The Reagan Year's - A perspective from an almost middle class person
During this season of presidential politics, I see a lot references to the Reagan Years. Those years were seen by some as a great transformation and Ronald Reagan as one of the great presidents. I did not become well off during those years, I guess it was because I was not well off. Doesn't make sense? Maybe, but I thought I give my view of the Reagan Years. Its not the broader picture, just how things were, in my world. I believe most people vote looking at their own world.
I did not want Ronald Reagan to be president, because of an interview I saw with David Frost in the late seventies. During that interview, I felt as if he were living in the nineteenth century. He saw America not with unlimited abilities, but with unlimited resources to be constantly exploited. I also got the feeling that if you were not better off, something must be defective about you. During his campaign, it amazed me that he got some people who didn't have a pot to piss in, to think they were the middle class or just like him. Some of those same people actually thought they got a tax break.
When Ronald Reagan became president I became poorer. Nothing trickled down to me. All I can say positive was that I was still working.
In my world his tax break gave the company I worked for, another leased BMW, not one piece of capital equipment. Raises were frozen for a year.

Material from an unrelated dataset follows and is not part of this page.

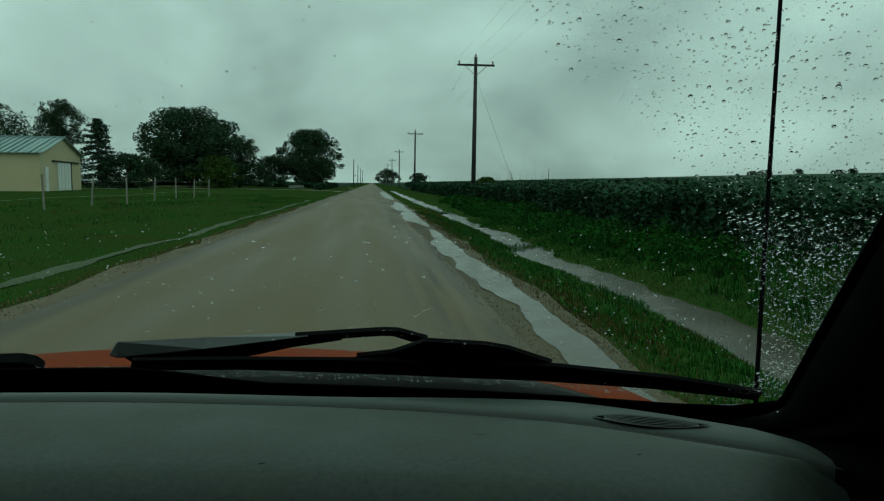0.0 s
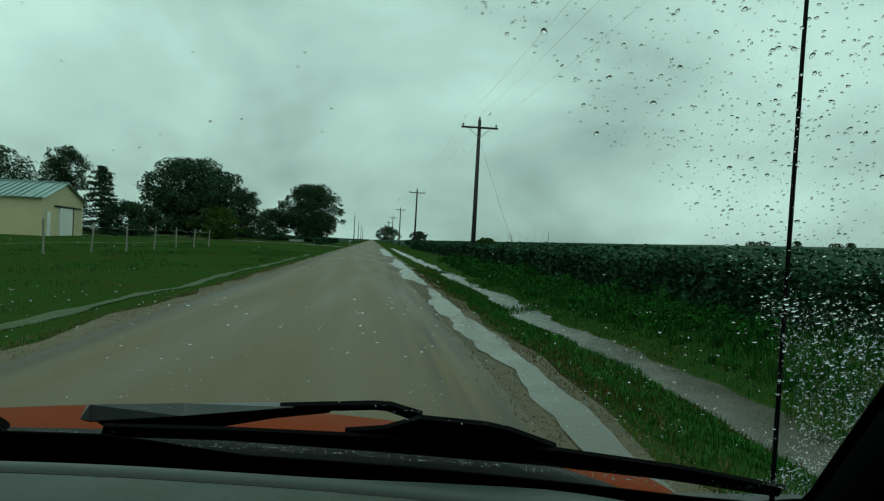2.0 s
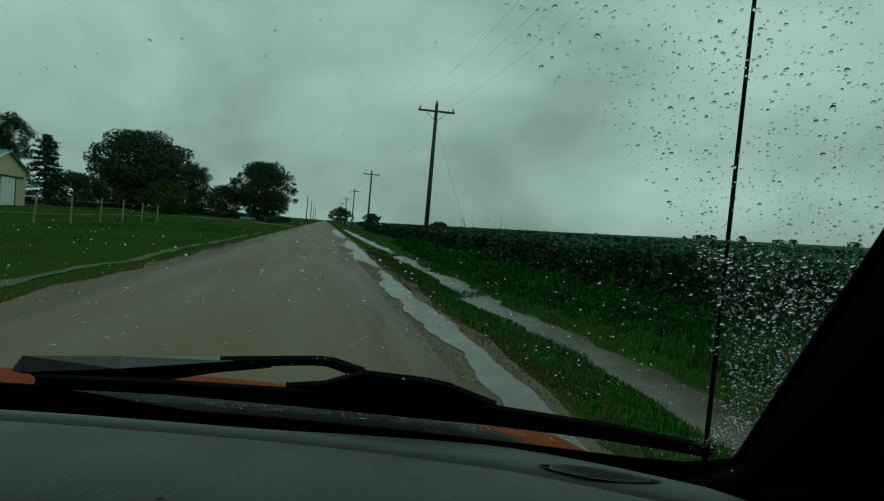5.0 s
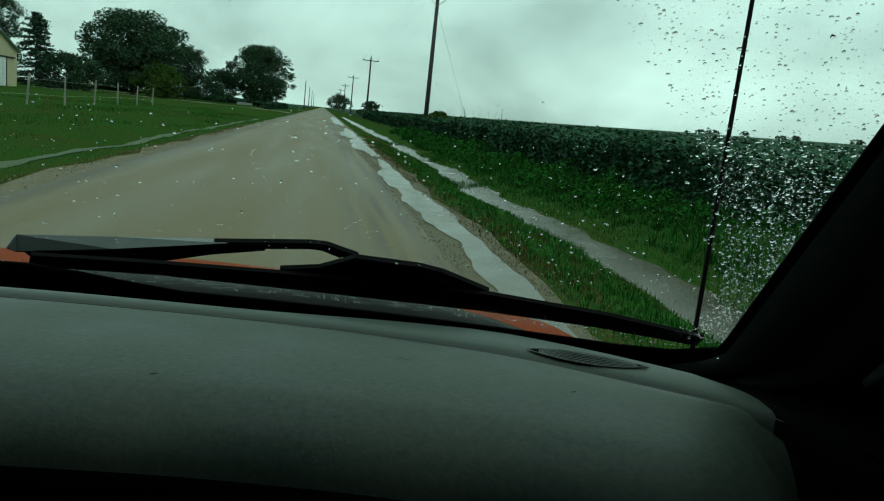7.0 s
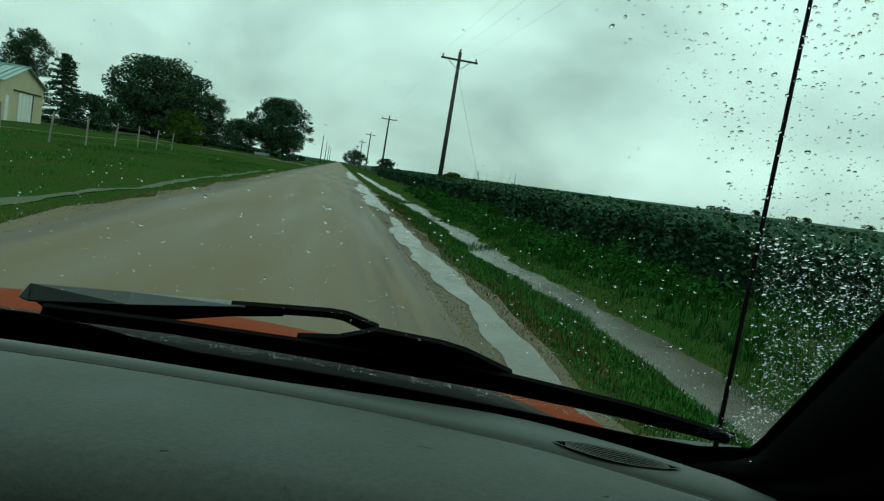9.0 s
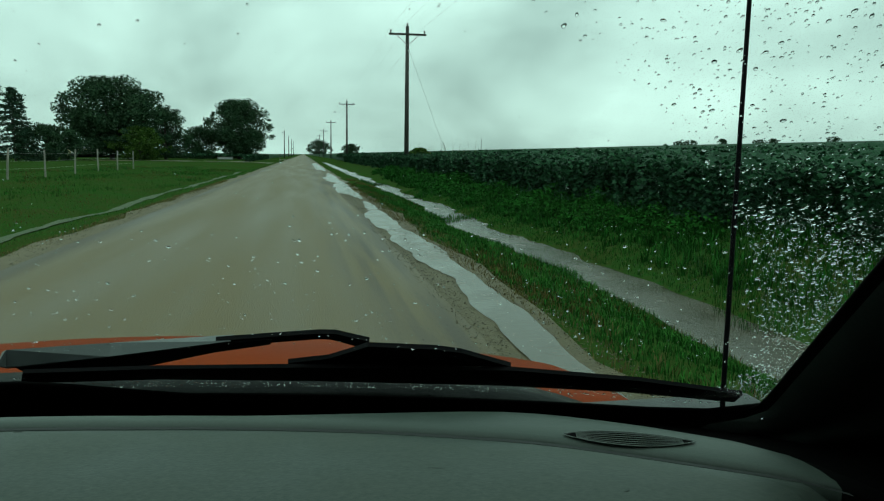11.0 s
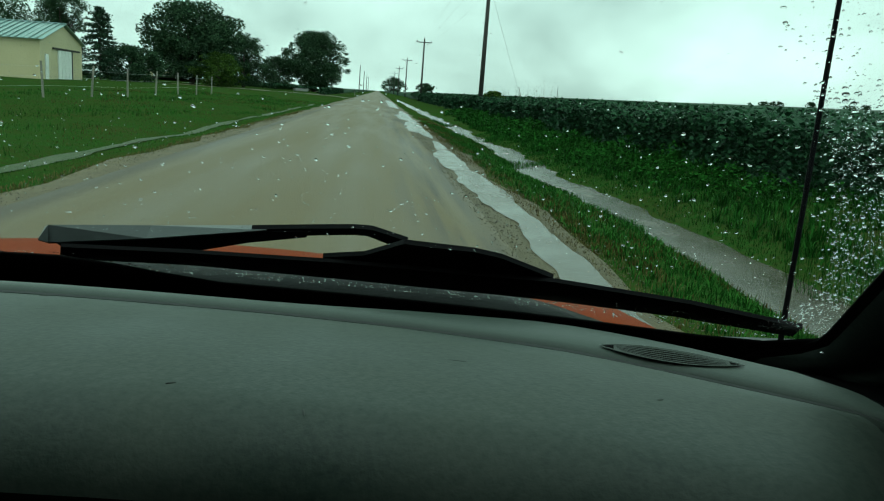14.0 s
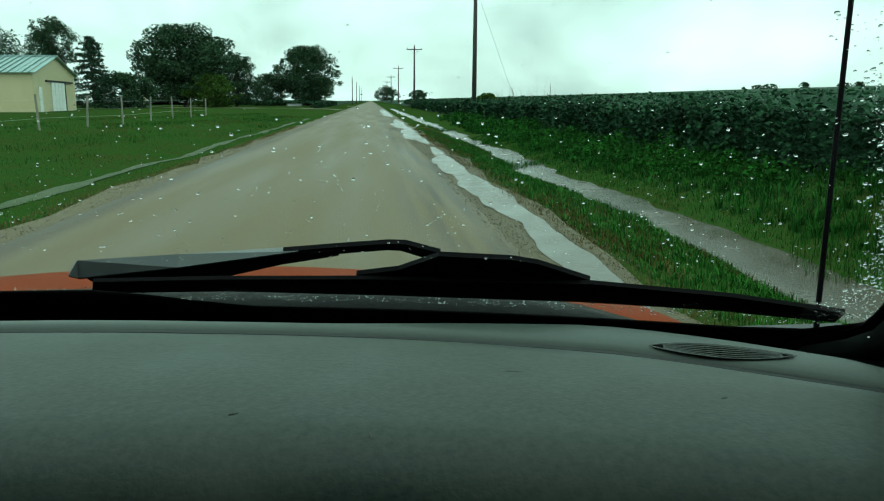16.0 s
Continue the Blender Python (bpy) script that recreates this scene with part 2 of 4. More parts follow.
def raw(name, verts, faces, mat, parent=None, label="", smooth=False):
    """A mesh from computed arrays of corners and faces."""
    me = bpy.data.meshes.new(name)
    v, f = np.asarray(verts, np.float32), np.asarray(faces, np.int32)
    k = f.shape[1]
    me.vertices.add(len(v))
    me.vertices.foreach_set("co", v.ravel())
    me.loops.add(f.size)
    me.loops.foreach_set("vertex_index", f.ravel())
    me.polygons.add(len(f))
    me.polygons.foreach_set("loop_start", np.arange(len(f), dtype=np.int32) * k)
    if smooth:
        me.polygons.foreach_set("use_smooth", np.ones(len(f), bool))
    me.update(calc_edges=True)
    me.validate()
    me.materials.append(mat)
    ob = new(name, me)
    ob.parent = parent
    return tagged(ob, label)


def add_box(bm, size, m=None, bevel=0.0):
    r = bmesh.ops.create_cube(bm, size=1.0)
    bmesh.ops.transform(bm, matrix=(m or Matrix()) @ Matrix.Diagonal((*size, 1)), verts=r["verts"])
    if bevel:
        bmesh.ops.bevel(bm, geom=list({e for v in r["verts"] for e in v.link_edges}), offset=bevel, segments=2, affect="EDGES")
    return bm


def box(size, m=None, bevel=0.0):
    return add_box(bmesh.new(), size, m, bevel)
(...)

His tax break took my loopholes away, e.i. interest on auto loans, credit cards,etc. So my tax bill went up. I had always paid taxes before. I never thought that in itemizing deductions of that interest was the same as a corporate tax shelter. Who knew.
The high interest on money market and certificates of deposit only benefited those who had money saved in those instruments. For others it meant 14 to 18 percent on home mortgages and up to 21 percent on an auto loans. My savings had gone to purchase a home and luckily before the interest rates had gone up.

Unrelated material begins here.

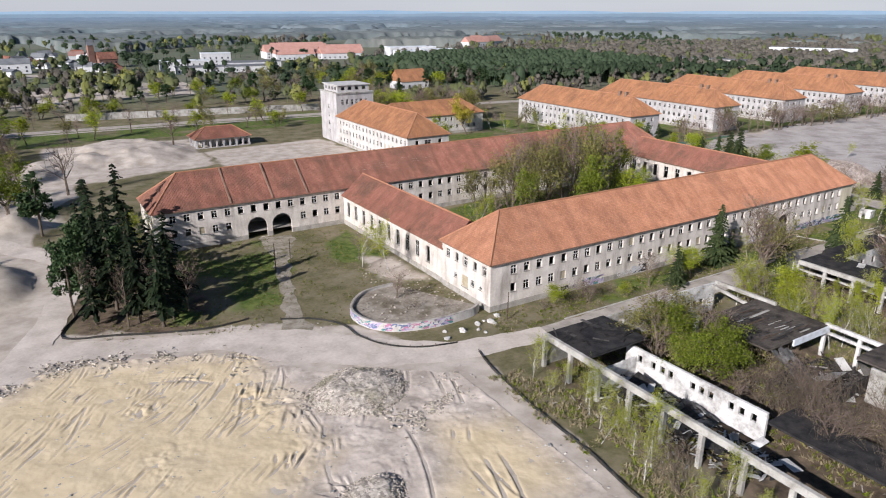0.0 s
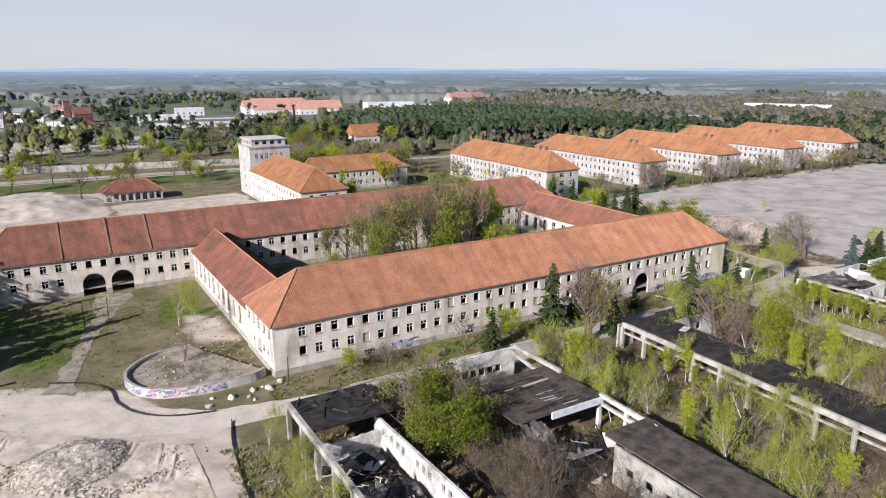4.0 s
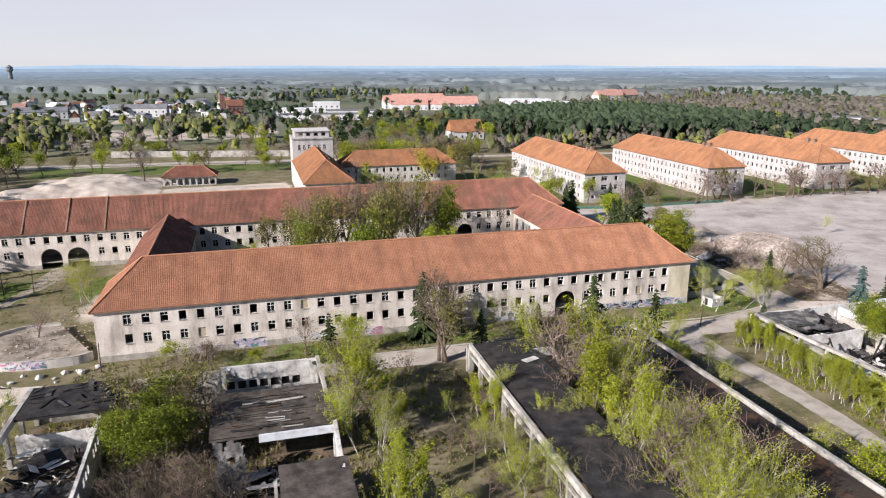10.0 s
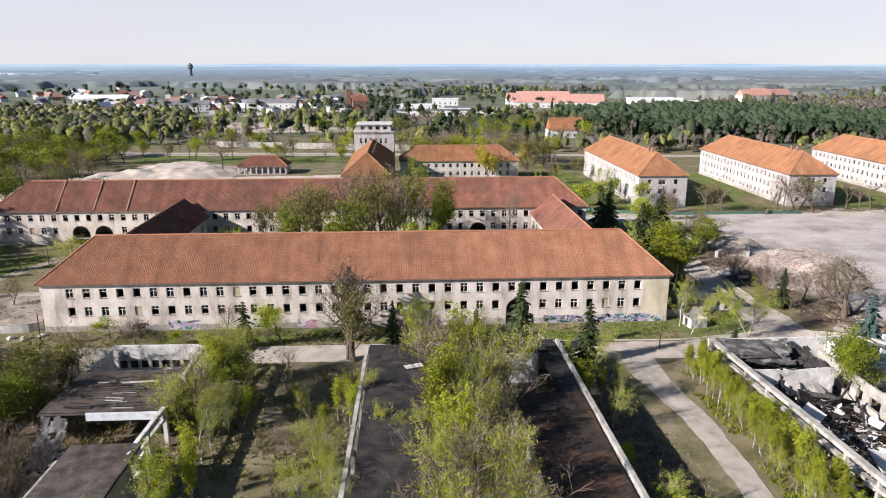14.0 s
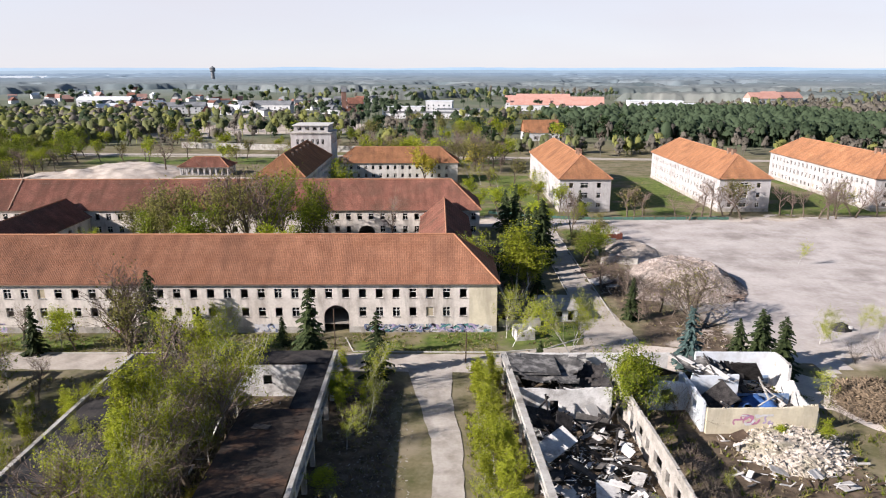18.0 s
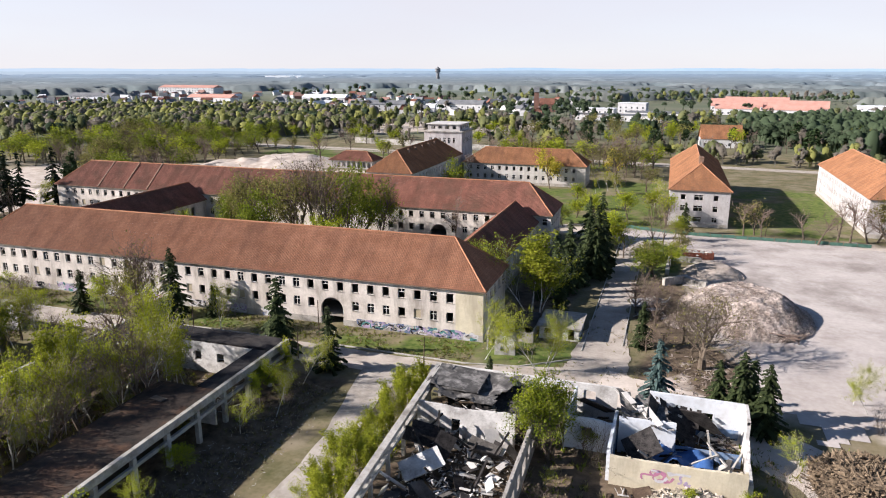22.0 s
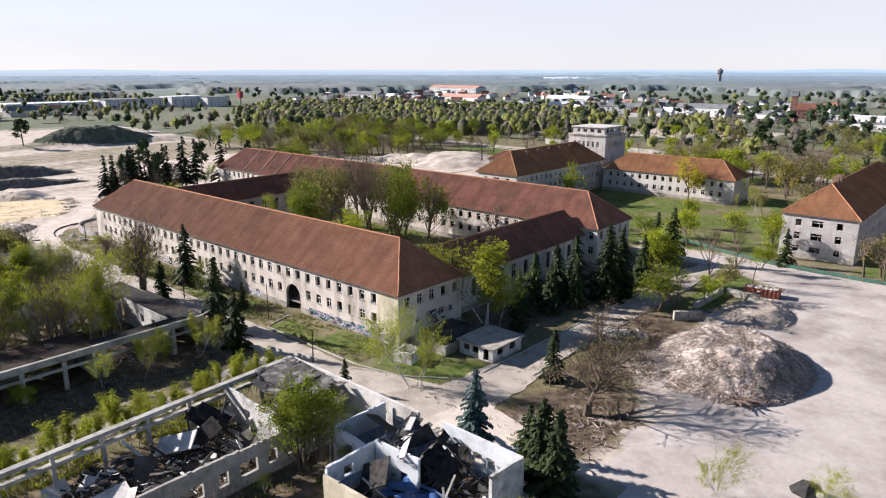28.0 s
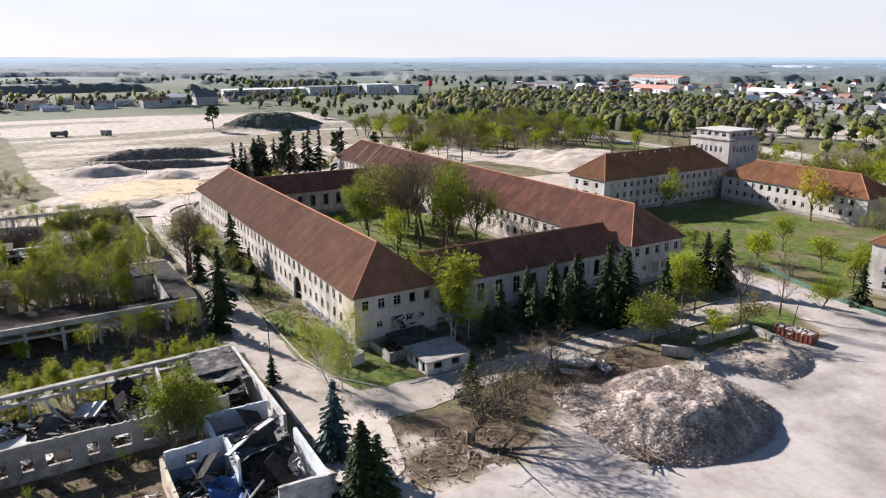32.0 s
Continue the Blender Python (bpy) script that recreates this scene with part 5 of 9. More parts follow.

For some reason, even though the oil crisis was over, heating oil and gas kept going up; my utilities doubled.
I wasn't impressed with Star Wars, because sometime money will not make technology jump ahead. I wonder when people make that argument for government funding of the NIH for cancer, why they cant see that for the Defense Department.
I did not feel his blustering speeches to the Soviet Union sped its collapse. It was already happening and had been for some time. It just that Americans don't pay attention.
I guess for many he implemented the policies they wanted, but I wish they would stop anointing him as a great president. I think greatness would be agreed by everybody.
3 comments:
The Reagan years were weird, at a certain point, because everyone was saying that the economy was doing great, while I, and people I knew like me, weren't visibly better off. He was elected while I was in college, and I went from college to a recession (where I learned that the newspapers start telling you the economic indicators are improving way before there are more actual jobs, and that all the comfortably employed people then immediately start saying, "oh, now's a good time for you to be looking for work, isn't it" while all the companies are continuing their layoffs and hiring freezes) to work as a computer operator.
Now, of course, I'm doing OK, all these years later - it's not as if I was set up to be poor. But at the time people were gushing about the good economy, it really hadn't trickled down very far.
The only thing that "trickle down" meant to me was that I was getting pissed on by those above.
It seemed to me that many people were just maintaining the status quo and the poor did not disappear, discounting those on welfare. The trickling down, created a lot of jobs overseas. This is when many manufacturing jobs moved off shore. Why spend on more efficient equipment when there are dirt cheap hands to do the labor. The real world application supplanted the economic theories. The job created here were to manipulate the market.
Reagan's charisma and speech seem to mesmerize many people into believing the world was the same for all. Part of his adoration came from the fact those so many of those people see the "cowboy" as an icon; representative of true American values and masculinity. For men who would be men and the women who would love them. Mind you, only the movie version.
It really gets me when someone says now, the poor are even better off. What does that mean? You have one less hole in your sock.